- **THE EXERCISE**: Exclude the pictures and reproduce the remaining data exactly as written.
— Start of MATERIAL —
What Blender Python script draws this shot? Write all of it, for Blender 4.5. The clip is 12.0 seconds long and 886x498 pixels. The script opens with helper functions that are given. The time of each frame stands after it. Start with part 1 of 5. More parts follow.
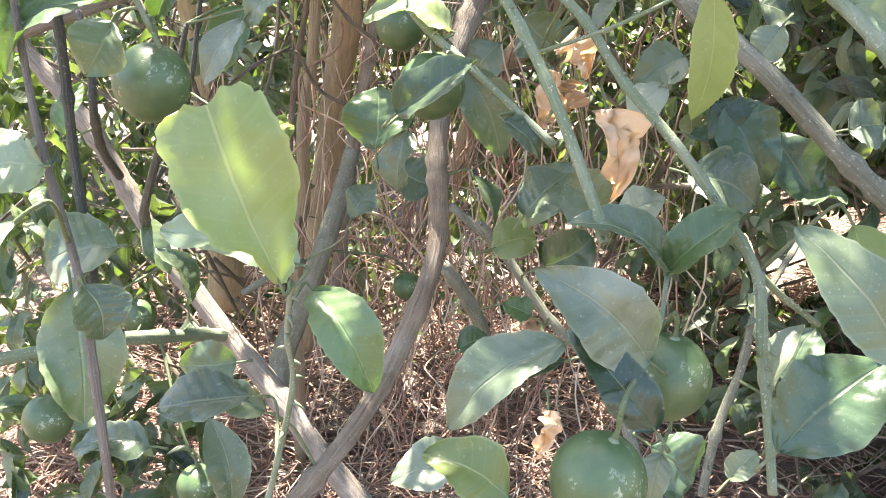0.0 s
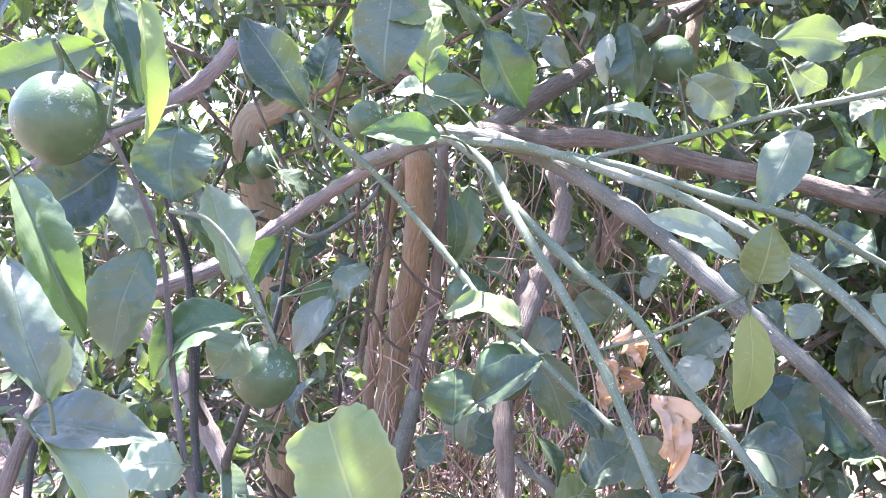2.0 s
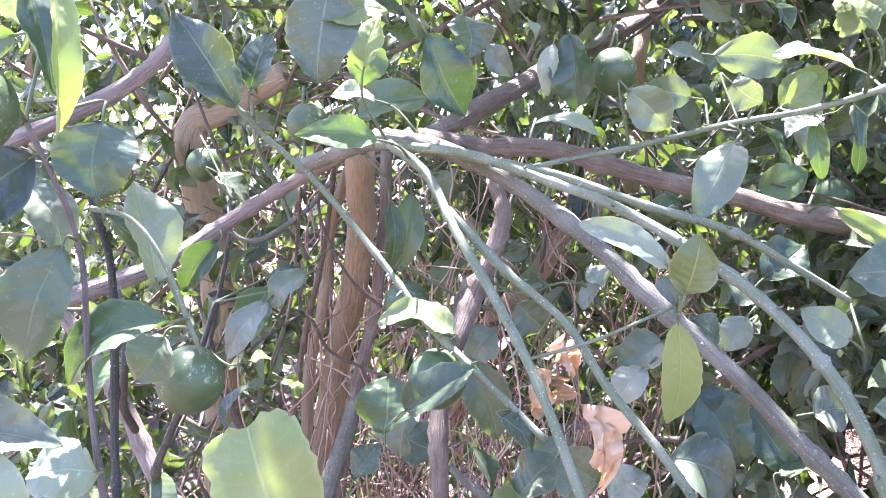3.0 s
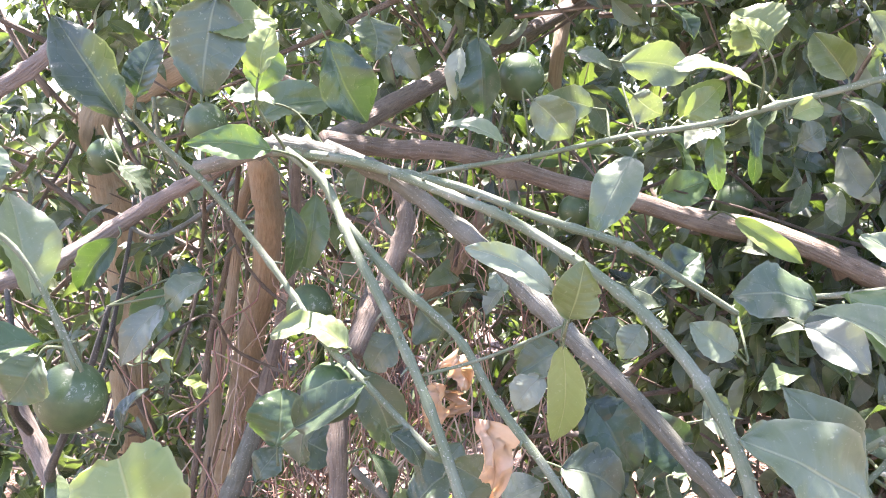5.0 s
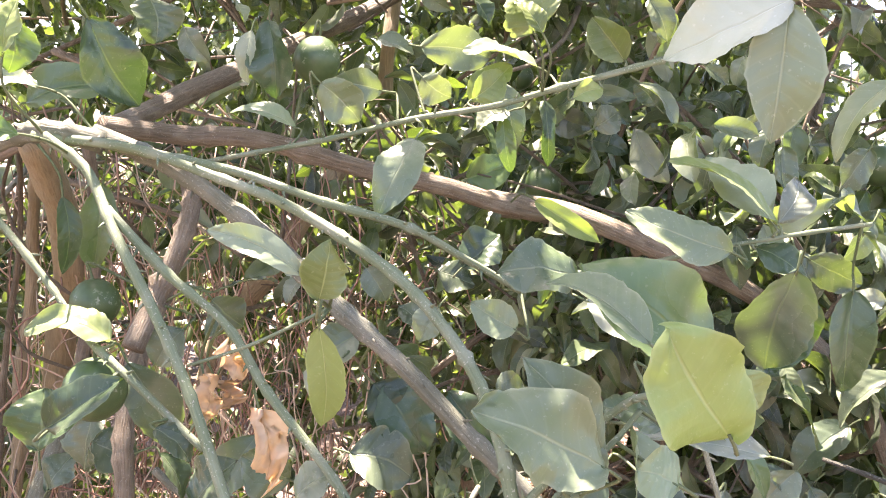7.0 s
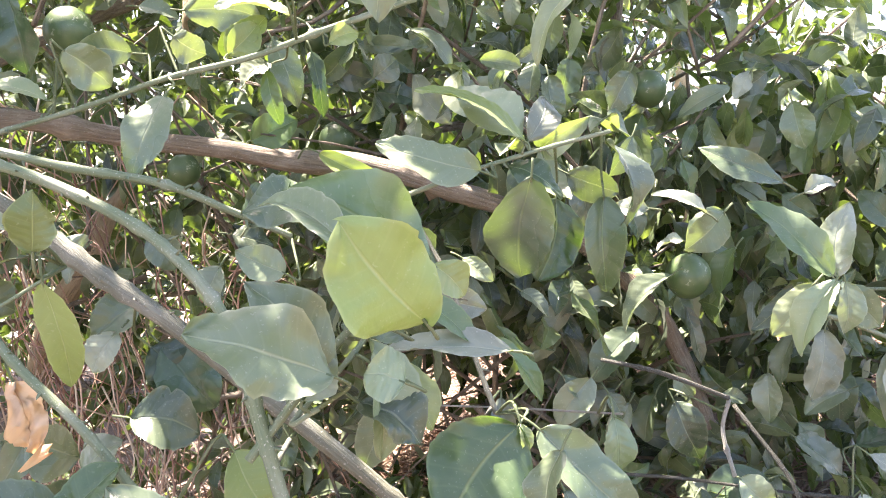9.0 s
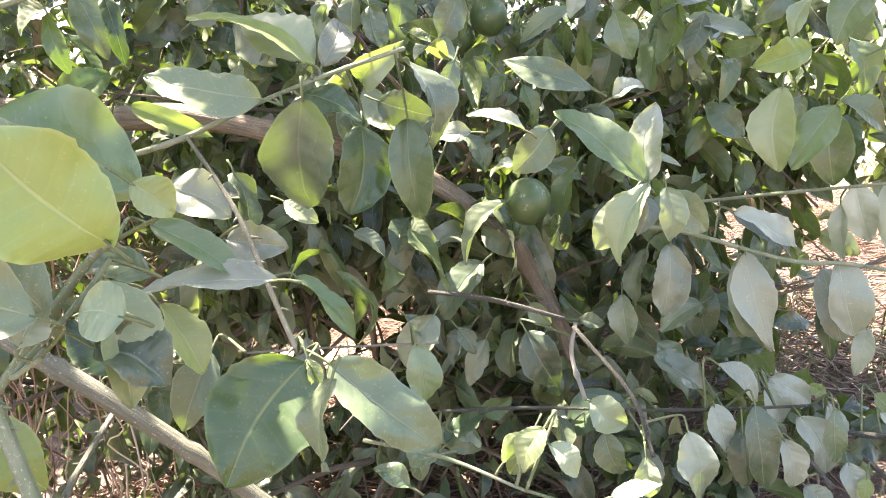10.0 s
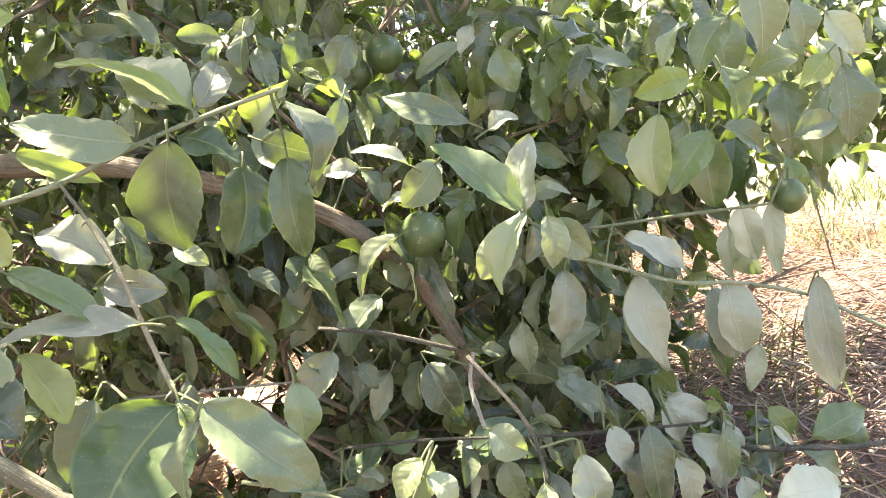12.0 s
— End of MATERIAL —
- **THE OUTPUT**:
What Blender Python script draws this shot? Write all of it, for Blender 4.5. The clip is 12.0 seconds long and 886x498 pixels. The script opens with helper functions that are given. The time of each frame stands after it. Start with part 1 of 5. More parts follow.
0.0 s
2.0 s
3.0 s
5.0 s
7.0 s
9.0 s
10.0 s
12.0 s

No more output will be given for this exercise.